[Begin]

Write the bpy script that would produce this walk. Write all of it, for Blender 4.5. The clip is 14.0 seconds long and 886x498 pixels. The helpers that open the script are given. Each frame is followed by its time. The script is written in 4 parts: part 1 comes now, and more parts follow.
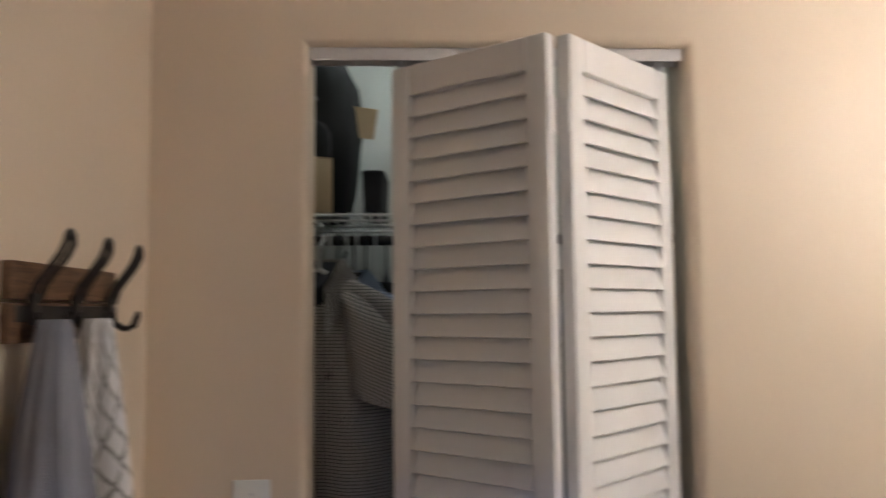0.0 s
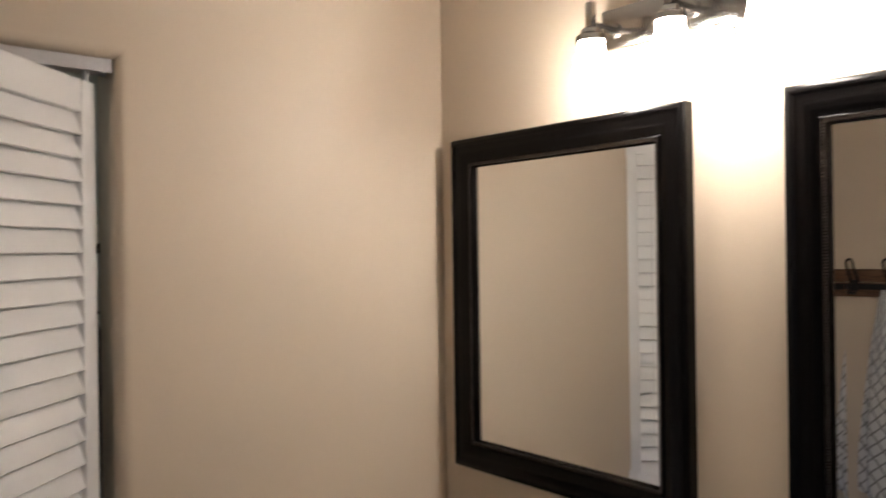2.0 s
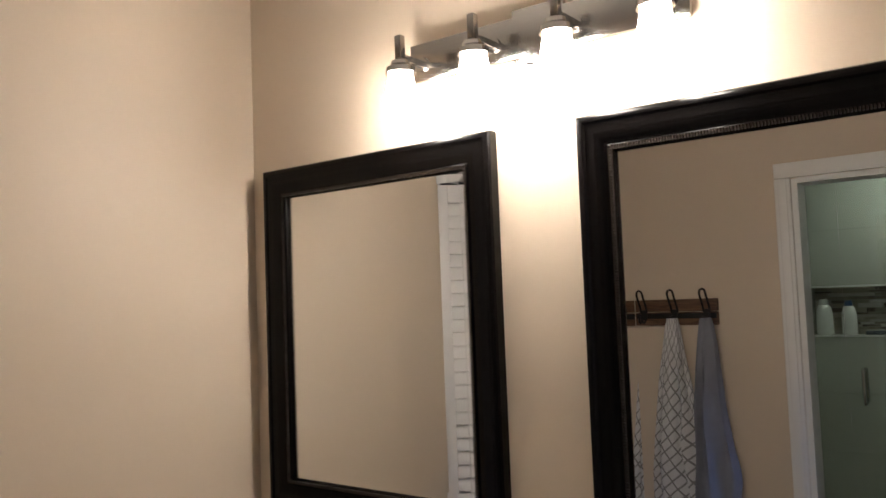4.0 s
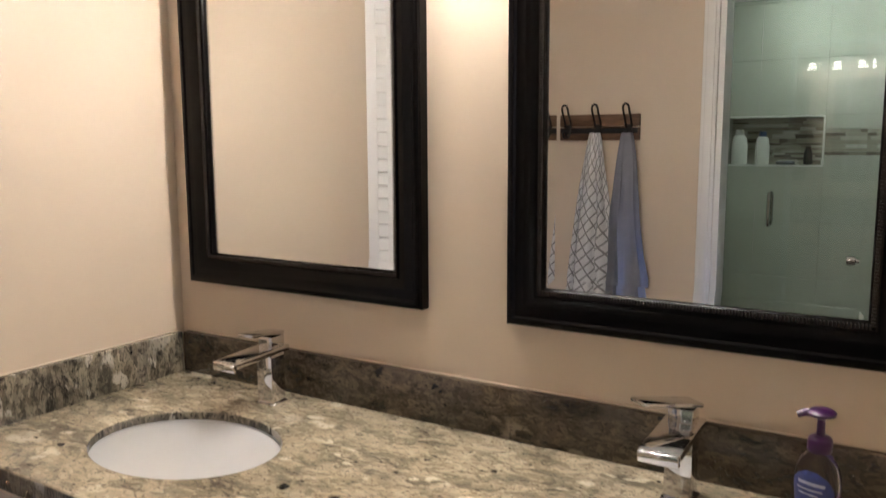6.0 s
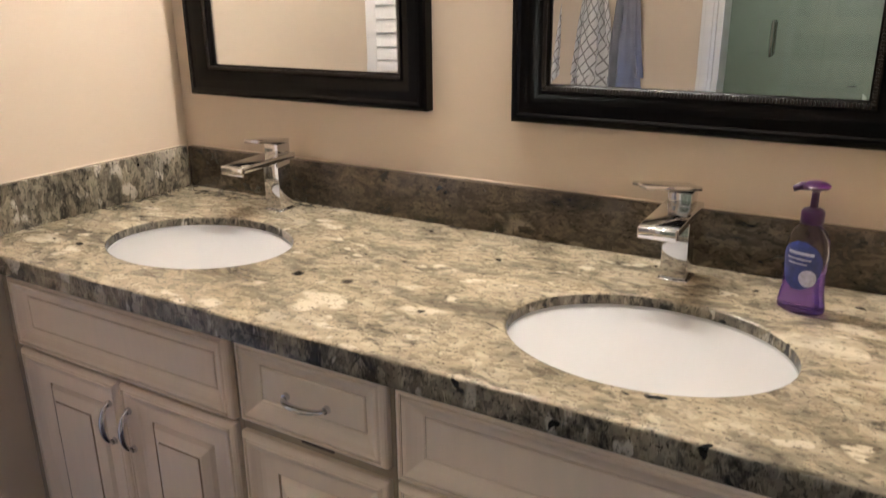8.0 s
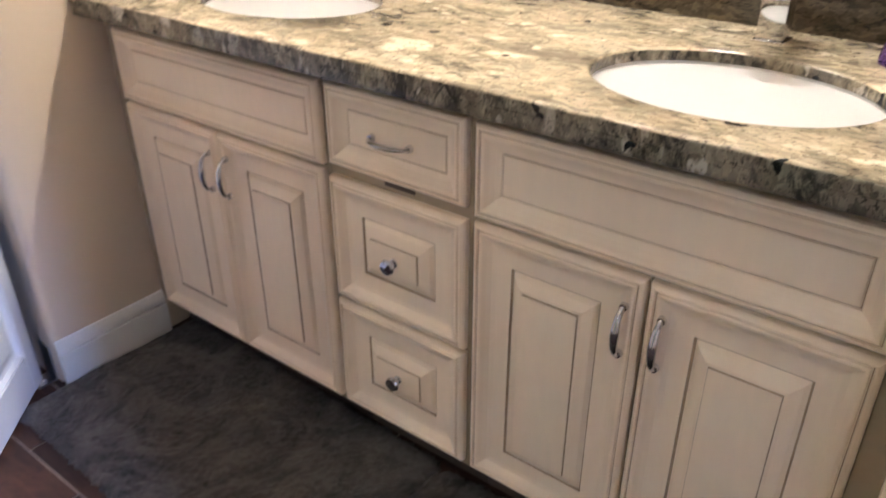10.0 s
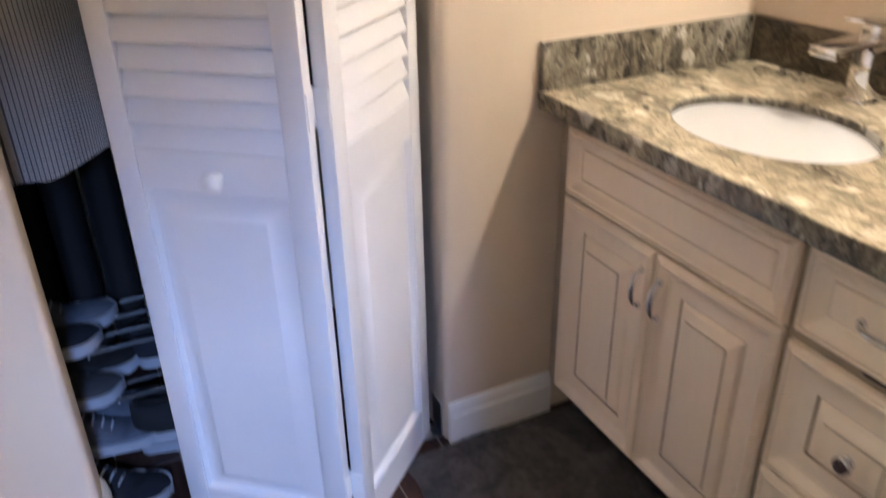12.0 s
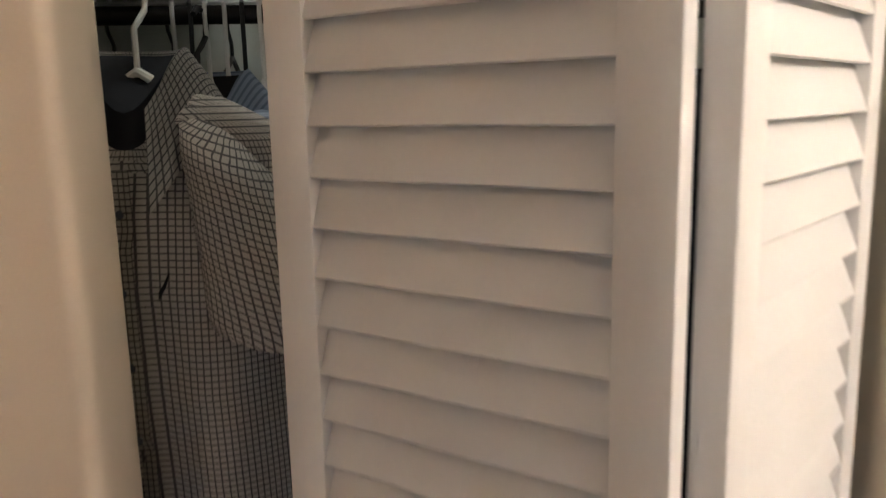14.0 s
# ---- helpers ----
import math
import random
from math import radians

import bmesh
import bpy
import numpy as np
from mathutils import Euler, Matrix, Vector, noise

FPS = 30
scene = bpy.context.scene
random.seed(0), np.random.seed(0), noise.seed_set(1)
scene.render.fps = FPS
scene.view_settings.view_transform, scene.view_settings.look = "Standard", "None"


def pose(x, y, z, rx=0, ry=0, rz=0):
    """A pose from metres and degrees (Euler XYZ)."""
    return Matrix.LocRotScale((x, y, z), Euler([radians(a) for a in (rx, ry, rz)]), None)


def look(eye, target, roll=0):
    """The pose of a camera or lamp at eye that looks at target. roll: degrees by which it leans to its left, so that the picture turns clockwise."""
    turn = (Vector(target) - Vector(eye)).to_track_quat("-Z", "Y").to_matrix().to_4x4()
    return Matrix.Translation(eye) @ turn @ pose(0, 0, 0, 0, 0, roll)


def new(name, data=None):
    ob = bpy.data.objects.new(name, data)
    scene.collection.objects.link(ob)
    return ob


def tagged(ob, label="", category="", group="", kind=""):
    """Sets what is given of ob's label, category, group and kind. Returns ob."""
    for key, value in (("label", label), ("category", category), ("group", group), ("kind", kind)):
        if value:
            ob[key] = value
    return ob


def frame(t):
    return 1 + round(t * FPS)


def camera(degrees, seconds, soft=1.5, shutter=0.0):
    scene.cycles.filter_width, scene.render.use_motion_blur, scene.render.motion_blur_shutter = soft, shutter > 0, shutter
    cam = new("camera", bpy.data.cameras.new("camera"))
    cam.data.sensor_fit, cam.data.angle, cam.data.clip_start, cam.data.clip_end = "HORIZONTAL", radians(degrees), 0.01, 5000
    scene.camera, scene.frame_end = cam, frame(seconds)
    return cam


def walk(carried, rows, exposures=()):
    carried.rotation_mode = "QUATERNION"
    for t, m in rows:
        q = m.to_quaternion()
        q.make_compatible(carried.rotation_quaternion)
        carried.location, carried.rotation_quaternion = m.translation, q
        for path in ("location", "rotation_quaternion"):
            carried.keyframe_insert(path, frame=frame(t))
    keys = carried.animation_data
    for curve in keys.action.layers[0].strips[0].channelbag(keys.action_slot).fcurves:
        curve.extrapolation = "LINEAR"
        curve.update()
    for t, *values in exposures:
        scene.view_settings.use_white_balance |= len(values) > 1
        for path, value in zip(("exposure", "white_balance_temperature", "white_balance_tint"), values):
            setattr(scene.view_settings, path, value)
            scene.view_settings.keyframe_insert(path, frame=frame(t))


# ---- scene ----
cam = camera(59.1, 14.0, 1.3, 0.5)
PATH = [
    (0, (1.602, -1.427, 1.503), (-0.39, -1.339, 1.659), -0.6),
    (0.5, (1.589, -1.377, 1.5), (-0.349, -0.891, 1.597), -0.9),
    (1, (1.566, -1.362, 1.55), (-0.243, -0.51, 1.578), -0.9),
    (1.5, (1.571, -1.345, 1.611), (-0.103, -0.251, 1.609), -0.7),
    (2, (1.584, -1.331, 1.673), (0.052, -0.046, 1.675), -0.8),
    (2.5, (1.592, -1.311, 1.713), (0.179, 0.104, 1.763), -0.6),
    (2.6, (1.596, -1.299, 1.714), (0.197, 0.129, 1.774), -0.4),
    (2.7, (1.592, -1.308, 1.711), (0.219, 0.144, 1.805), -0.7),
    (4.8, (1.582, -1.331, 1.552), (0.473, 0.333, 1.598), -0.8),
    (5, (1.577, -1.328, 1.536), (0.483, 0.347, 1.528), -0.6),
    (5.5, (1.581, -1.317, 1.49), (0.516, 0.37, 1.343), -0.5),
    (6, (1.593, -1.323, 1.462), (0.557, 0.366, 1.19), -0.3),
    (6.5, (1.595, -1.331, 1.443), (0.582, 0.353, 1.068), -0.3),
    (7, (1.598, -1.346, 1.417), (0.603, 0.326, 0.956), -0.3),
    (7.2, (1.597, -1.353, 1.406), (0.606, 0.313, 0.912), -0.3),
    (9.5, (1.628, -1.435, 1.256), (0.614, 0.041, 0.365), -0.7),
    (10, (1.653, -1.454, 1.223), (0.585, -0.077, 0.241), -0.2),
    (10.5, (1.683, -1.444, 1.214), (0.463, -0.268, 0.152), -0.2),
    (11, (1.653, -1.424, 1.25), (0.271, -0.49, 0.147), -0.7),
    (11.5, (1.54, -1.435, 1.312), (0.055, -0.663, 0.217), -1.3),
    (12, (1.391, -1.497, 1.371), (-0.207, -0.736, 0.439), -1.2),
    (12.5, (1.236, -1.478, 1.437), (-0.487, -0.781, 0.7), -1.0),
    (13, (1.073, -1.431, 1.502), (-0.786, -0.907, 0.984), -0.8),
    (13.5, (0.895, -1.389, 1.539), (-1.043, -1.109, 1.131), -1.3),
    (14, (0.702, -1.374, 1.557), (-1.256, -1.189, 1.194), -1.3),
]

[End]

• [What you have to do] For each line above that contains the word "seconds", copy that line.

• [Answer in full]
Write the bpy script that would produce this walk. Write all of it, for Blender 4.5. The clip is 14.0 seconds long and 886x498 pixels. The helpers that open the script are given. Each frame is followed by its time. The script is written in 4 parts: part 1 comes now, and more parts follow.
def camera(degrees, seconds, soft=1.5, shutter=0.0):
    scene.camera, scene.frame_end = cam, frame(seconds)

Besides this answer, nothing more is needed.